Required task:
Repeat the listing exactly as given, omitting every image.

------ Stored data

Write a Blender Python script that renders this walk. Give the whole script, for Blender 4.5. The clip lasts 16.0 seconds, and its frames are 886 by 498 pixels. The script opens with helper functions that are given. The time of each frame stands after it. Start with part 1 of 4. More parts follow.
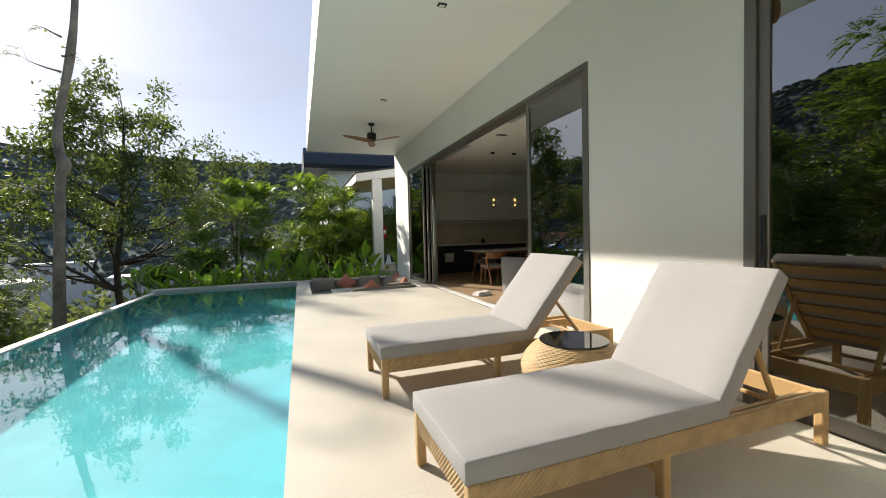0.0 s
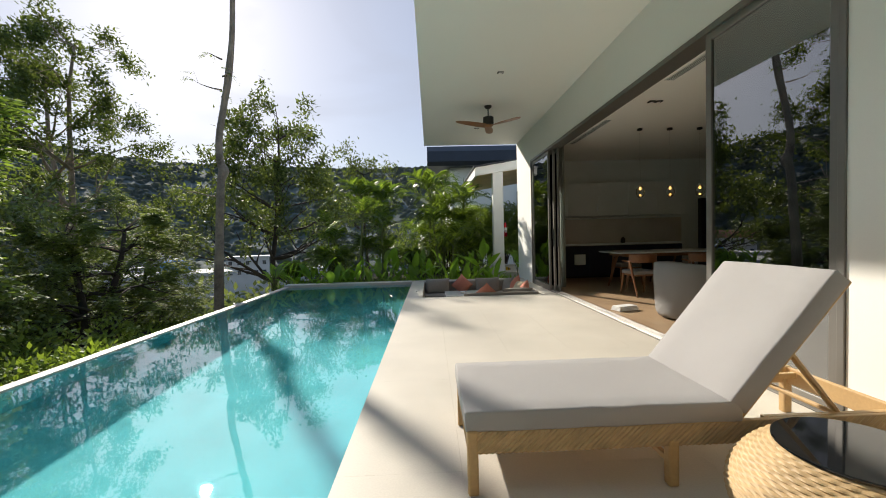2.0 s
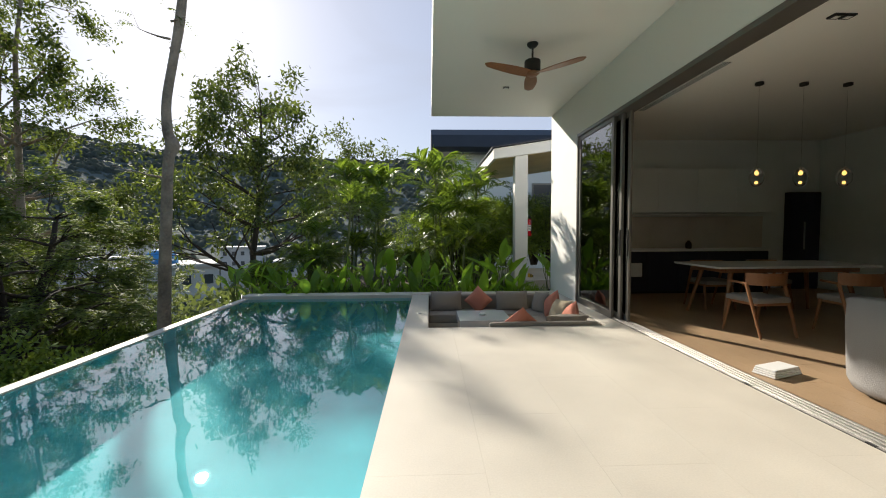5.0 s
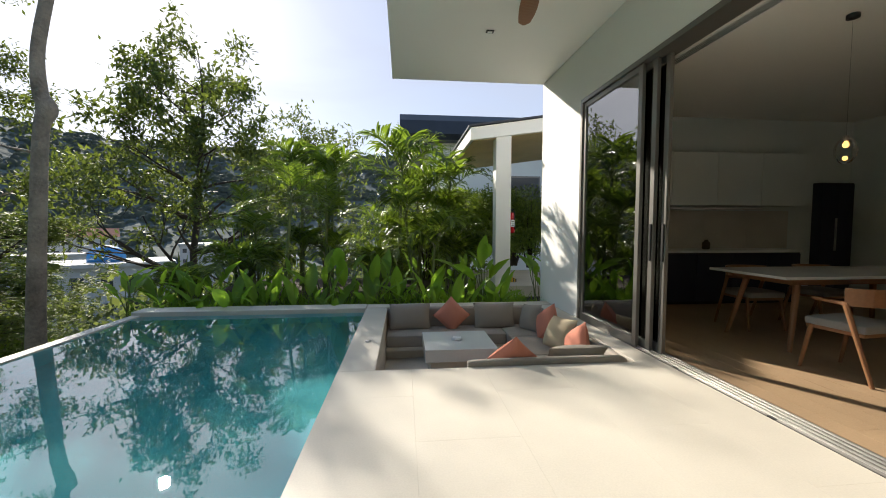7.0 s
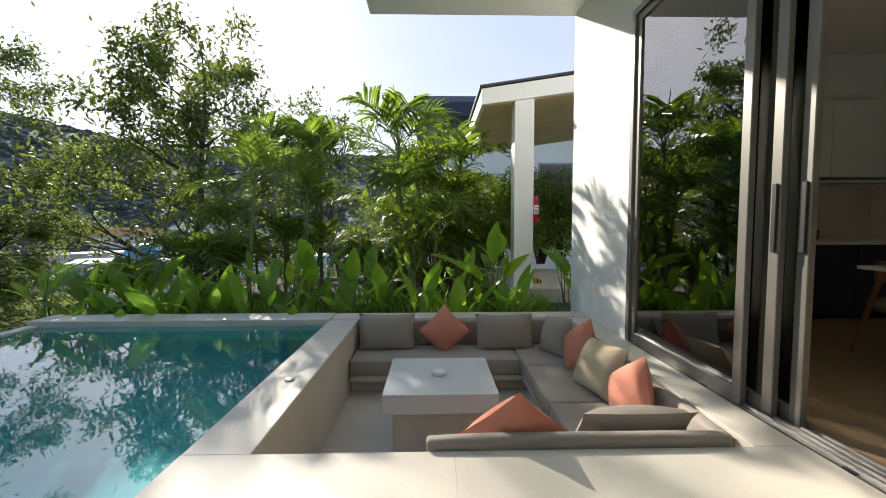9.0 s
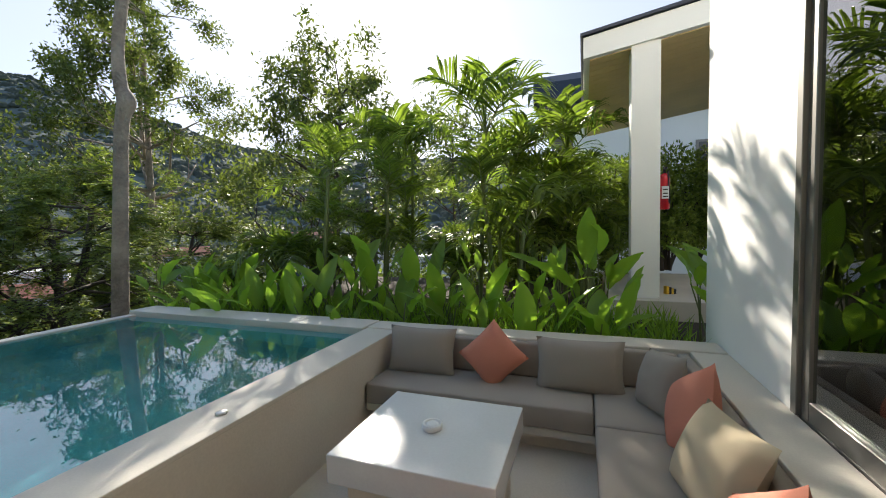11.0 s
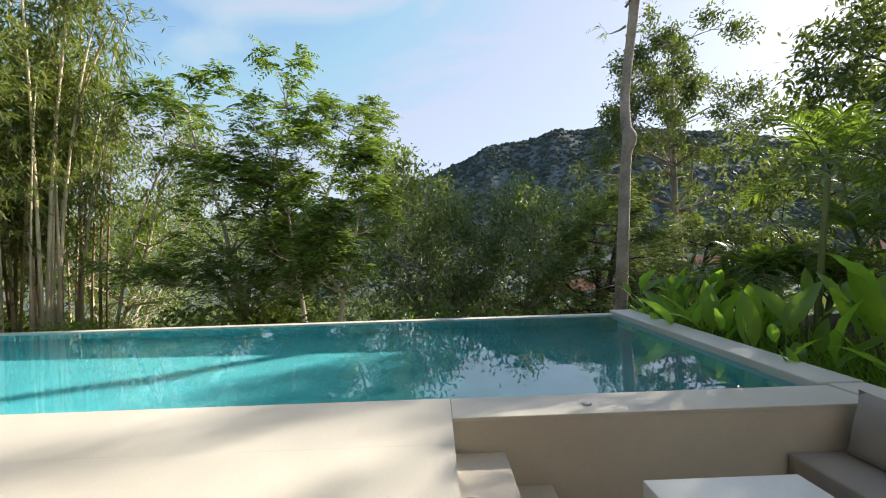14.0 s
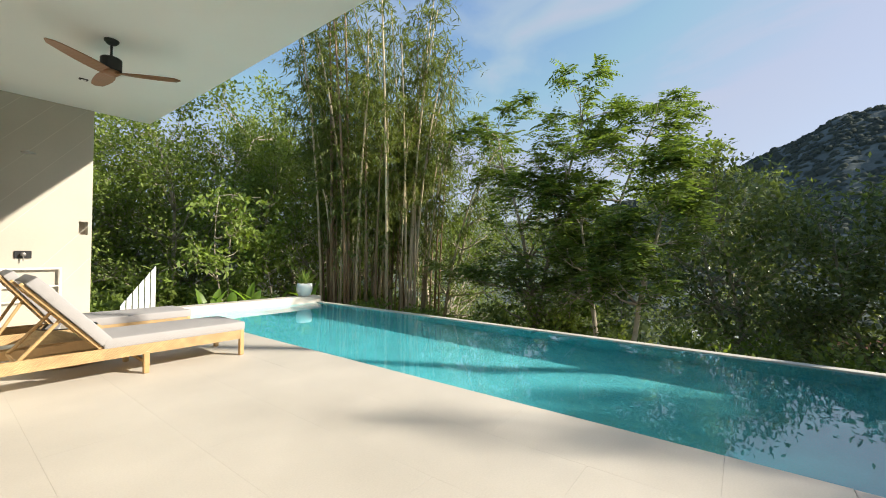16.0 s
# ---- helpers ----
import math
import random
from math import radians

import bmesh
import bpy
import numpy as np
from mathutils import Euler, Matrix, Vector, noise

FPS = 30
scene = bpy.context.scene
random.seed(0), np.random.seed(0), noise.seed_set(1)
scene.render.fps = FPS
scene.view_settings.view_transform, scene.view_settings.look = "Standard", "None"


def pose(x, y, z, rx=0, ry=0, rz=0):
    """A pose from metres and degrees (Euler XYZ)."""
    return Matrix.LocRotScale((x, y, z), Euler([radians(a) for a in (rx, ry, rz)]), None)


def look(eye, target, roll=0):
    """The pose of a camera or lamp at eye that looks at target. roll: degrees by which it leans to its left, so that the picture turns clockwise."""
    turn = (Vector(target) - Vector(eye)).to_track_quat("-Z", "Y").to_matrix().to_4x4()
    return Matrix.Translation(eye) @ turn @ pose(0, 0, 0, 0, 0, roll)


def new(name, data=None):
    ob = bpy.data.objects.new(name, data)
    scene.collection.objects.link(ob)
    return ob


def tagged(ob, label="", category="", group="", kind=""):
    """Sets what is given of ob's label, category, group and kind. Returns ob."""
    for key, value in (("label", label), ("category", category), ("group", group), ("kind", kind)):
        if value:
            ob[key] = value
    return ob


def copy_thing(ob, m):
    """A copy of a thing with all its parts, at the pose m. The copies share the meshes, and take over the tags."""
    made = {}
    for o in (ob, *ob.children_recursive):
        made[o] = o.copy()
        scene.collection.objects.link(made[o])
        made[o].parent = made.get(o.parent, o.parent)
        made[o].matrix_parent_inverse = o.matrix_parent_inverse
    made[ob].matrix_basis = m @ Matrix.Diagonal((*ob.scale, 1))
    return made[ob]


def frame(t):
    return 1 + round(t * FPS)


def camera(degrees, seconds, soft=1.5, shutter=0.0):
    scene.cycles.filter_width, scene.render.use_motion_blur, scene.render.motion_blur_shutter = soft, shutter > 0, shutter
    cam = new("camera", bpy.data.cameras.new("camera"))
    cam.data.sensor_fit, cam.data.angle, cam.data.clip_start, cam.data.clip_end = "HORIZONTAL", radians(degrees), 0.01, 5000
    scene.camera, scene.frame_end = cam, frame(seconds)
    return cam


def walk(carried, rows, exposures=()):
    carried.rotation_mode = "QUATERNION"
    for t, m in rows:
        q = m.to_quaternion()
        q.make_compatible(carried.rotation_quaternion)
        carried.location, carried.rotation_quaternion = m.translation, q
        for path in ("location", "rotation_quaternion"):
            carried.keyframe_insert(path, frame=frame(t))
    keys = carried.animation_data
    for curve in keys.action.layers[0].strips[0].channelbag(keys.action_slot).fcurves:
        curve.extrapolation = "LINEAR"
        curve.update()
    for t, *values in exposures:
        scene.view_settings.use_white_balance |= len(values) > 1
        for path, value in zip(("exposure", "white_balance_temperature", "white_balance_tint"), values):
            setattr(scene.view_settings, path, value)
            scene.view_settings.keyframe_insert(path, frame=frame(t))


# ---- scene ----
cam = camera(96.9, 16.0, 1.0)
PATH = [
    (0, (0.3, 0.531, 1.258), (0.984, 2.409, 1.181), -1.5),
    (0.5, (0.497, 0.719, 1.233), (0.985, 2.657, 1.155), -1.6),
    (1, (0.652, 0.976, 1.218), (0.959, 2.951, 1.142), -1.8),
    (1.5, (0.706, 1.286, 1.223), (0.871, 3.278, 1.15), -1.6),
    (2, (0.706, 1.66, 1.24), (0.769, 3.658, 1.173), -1.5),
    (2.5, (0.625, 2.039, 1.247), (0.657, 4.037, 1.184), -1.0),
    (3, (0.564, 2.449, 1.28), (0.585, 4.448, 1.215), -0.7),
    (3.5, (0.529, 2.92, 1.31), (0.538, 4.919, 1.238), -0.6),
    (6, (0.577, 5.143, 1.347), (0.727, 7.134, 1.236), -0.0),
    (6.5, (0.643, 5.607, 1.333), (0.832, 7.595, 1.22), 0.1),
    (7, (0.769, 6.068, 1.295), (0.971, 8.054, 1.183), 0.1),
    (7.5, (0.879, 6.531, 1.229), (1.081, 8.517, 1.12), 0.1),
    (8, (1.021, 6.956, 1.167), (1.198, 8.945, 1.054), 0.1),
    (10.3, (1.935, 8.593, 1.027), (1.609, 10.562, 0.904), -0.8),
    (10.5, (2.008, 8.707, 1.008), (1.598, 10.661, 0.89), -0.9),
    (11, (2.236, 8.945, 0.985), (1.561, 10.824, 0.878), -1.3),
    (11.5, (2.382, 9.204, 0.958), (1.42, 10.955, 0.873), -1.4),
    (12, (2.522, 9.376, 0.951), (1.283, 10.944, 0.887), -1.4),
    (12.5, (2.668, 9.481, 0.99), (1.149, 10.781, 0.936), -2.1),
    (13, (2.79, 9.545, 1.013), (1.034, 10.501, 0.986), -2.8),
    (13.5, (2.871, 9.557, 1.022), (0.939, 10.075, 1.016), -2.4),
    (14, (2.995, 9.517, 1.069), (0.995, 9.553, 1.071), -1.7),
    (14.5, (3.062, 9.411, 1.087), (1.113, 8.964, 1.099), -0.8),
    (15, (3.162, 9.281, 1.111), (1.332, 8.476, 1.153), 0.5),
    (15.5, (3.209, 9.184, 1.178), (1.511, 8.13, 1.216), 0.3),
    (16, (3.243, 9.111, 1.246), (1.653, 7.899, 1.278), 0.5),
]
walk(cam, [(t, look(eye, target, roll)) for t, eye, target, roll in PATH], [(0, 0.76), (1.0, 0.58), (3.5, 0.58), (7, 0.92), (11, 1.24), (13, 1.22), (14.5, 1.0), (16, 0.8)])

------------

Problem solution:
Write a Blender Python script that renders this walk. Give the whole script, for Blender 4.5. The clip lasts 16.0 seconds, and its frames are 886 by 498 pixels. The script opens with helper functions that are given. The time of each frame stands after it. Start with part 1 of 4. More parts follow.
0.0 s
2.0 s
5.0 s
7.0 s
9.0 s
11.0 s
14.0 s
16.0 s
# ---- helpers ----
import math
import random
from math import radians

import bmesh
import bpy
import numpy as np
from mathutils import Euler, Matrix, Vector, noise

FPS = 30
scene = bpy.context.scene
random.seed(0), np.random.seed(0), noise.seed_set(1)
scene.render.fps = FPS
scene.view_settings.view_transform, scene.view_settings.look = "Standard", "None"


def pose(x, y, z, rx=0, ry=0, rz=0):
    """A pose from metres and degrees (Euler XYZ)."""
    return Matrix.LocRotScale((x, y, z), Euler([radians(a) for a in (rx, ry, rz)]), None)


def look(eye, target, roll=0):
    """The pose of a camera or lamp at eye that looks at target. roll: degrees by which it leans to its left, so that the picture turns clockwise."""
    turn = (Vector(target) - Vector(eye)).to_track_quat("-Z", "Y").to_matrix().to_4x4()
    return Matrix.Translation(eye) @ turn @ pose(0, 0, 0, 0, 0, roll)


def new(name, data=None):
    ob = bpy.data.objects.new(name, data)
    scene.collection.objects.link(ob)
    return ob


def tagged(ob, label="", category="", group="", kind=""):
    """Sets what is given of ob's label, category, group and kind. Returns ob."""
    for key, value in (("label", label), ("category", category), ("group", group), ("kind", kind)):
        if value:
            ob[key] = value
    return ob


def copy_thing(ob, m):
    """A copy of a thing with all its parts, at the pose m. The copies share the meshes, and take over the tags."""
    made = {}
    for o in (ob, *ob.children_recursive):
        made[o] = o.copy()
        scene.collection.objects.link(made[o])
        made[o].parent = made.get(o.parent, o.parent)
        made[o].matrix_parent_inverse = o.matrix_parent_inverse
    made[ob].matrix_basis = m @ Matrix.Diagonal((*ob.scale, 1))
    return made[ob]


def frame(t):
    return 1 + round(t * FPS)


def camera(degrees, seconds, soft=1.5, shutter=0.0):
    scene.cycles.filter_width, scene.render.use_motion_blur, scene.render.motion_blur_shutter = soft, shutter > 0, shutter
    cam = new("camera", bpy.data.cameras.new("camera"))
    cam.data.sensor_fit, cam.data.angle, cam.data.clip_start, cam.data.clip_end = "HORIZONTAL", radians(degrees), 0.01, 5000
    scene.camera, scene.frame_end = cam, frame(seconds)
    return cam


def walk(carried, rows, exposures=()):
    carried.rotation_mode = "QUATERNION"
    for t, m in rows:
        q = m.to_quaternion()
        q.make_compatible(carried.rotation_quaternion)
        carried.location, carried.rotation_quaternion = m.translation, q
        for path in ("location", "rotation_quaternion"):
            carried.keyframe_insert(path, frame=frame(t))
    keys = carried.animation_data
    for curve in keys.action.layers[0].strips[0].channelbag(keys.action_slot).fcurves:
        curve.extrapolation = "LINEAR"
        curve.update()
    for t, *values in exposures:
        scene.view_settings.use_white_balance |= len(values) > 1
        for path, value in zip(("exposure", "white_balance_temperature", "white_balance_tint"), values):
            setattr(scene.view_settings, path, value)
            scene.view_settings.keyframe_insert(path, frame=frame(t))


# ---- scene ----
cam = camera(96.9, 16.0, 1.0)
PATH = [
    (0, (0.3, 0.531, 1.258), (0.984, 2.409, 1.181), -1.5),
    (0.5, (0.497, 0.719, 1.233), (0.985, 2.657, 1.155), -1.6),
    (1, (0.652, 0.976, 1.218), (0.959, 2.951, 1.142), -1.8),
    (1.5, (0.706, 1.286, 1.223), (0.871, 3.278, 1.15), -1.6),
    (2, (0.706, 1.66, 1.24), (0.769, 3.658, 1.173), -1.5),
    (2.5, (0.625, 2.039, 1.247), (0.657, 4.037, 1.184), -1.0),
    (3, (0.564, 2.449, 1.28), (0.585, 4.448, 1.215), -0.7),
    (3.5, (0.529, 2.92, 1.31), (0.538, 4.919, 1.238), -0.6),
    (6, (0.577, 5.143, 1.347), (0.727, 7.134, 1.236), -0.0),
    (6.5, (0.643, 5.607, 1.333), (0.832, 7.595, 1.22), 0.1),
    (7, (0.769, 6.068, 1.295), (0.971, 8.054, 1.183), 0.1),
    (7.5, (0.879, 6.531, 1.229), (1.081, 8.517, 1.12), 0.1),
    (8, (1.021, 6.956, 1.167), (1.198, 8.945, 1.054), 0.1),
    (10.3, (1.935, 8.593, 1.027), (1.609, 10.562, 0.904), -0.8),
    (10.5, (2.008, 8.707, 1.008), (1.598, 10.661, 0.89), -0.9),
    (11, (2.236, 8.945, 0.985), (1.561, 10.824, 0.878), -1.3),
    (11.5, (2.382, 9.204, 0.958), (1.42, 10.955, 0.873), -1.4),
    (12, (2.522, 9.376, 0.951), (1.283, 10.944, 0.887), -1.4),
    (12.5, (2.668, 9.481, 0.99), (1.149, 10.781, 0.936), -2.1),
    (13, (2.79, 9.545, 1.013), (1.034, 10.501, 0.986), -2.8),
    (13.5, (2.871, 9.557, 1.022), (0.939, 10.075, 1.016), -2.4),
    (14, (2.995, 9.517, 1.069), (0.995, 9.553, 1.071), -1.7),
    (14.5, (3.062, 9.411, 1.087), (1.113, 8.964, 1.099), -0.8),
    (15, (3.162, 9.281, 1.111), (1.332, 8.476, 1.153), 0.5),
    (15.5, (3.209, 9.184, 1.178), (1.511, 8.13, 1.216), 0.3),
    (16, (3.243, 9.111, 1.246), (1.653, 7.899, 1.278), 0.5),
]
walk(cam, [(t, look(eye, target, roll)) for t, eye, target, roll in PATH], [(0, 0.76), (1.0, 0.58), (3.5, 0.58), (7, 0.92), (11, 1.24), (13, 1.22), (14.5, 1.0), (16, 0.8)])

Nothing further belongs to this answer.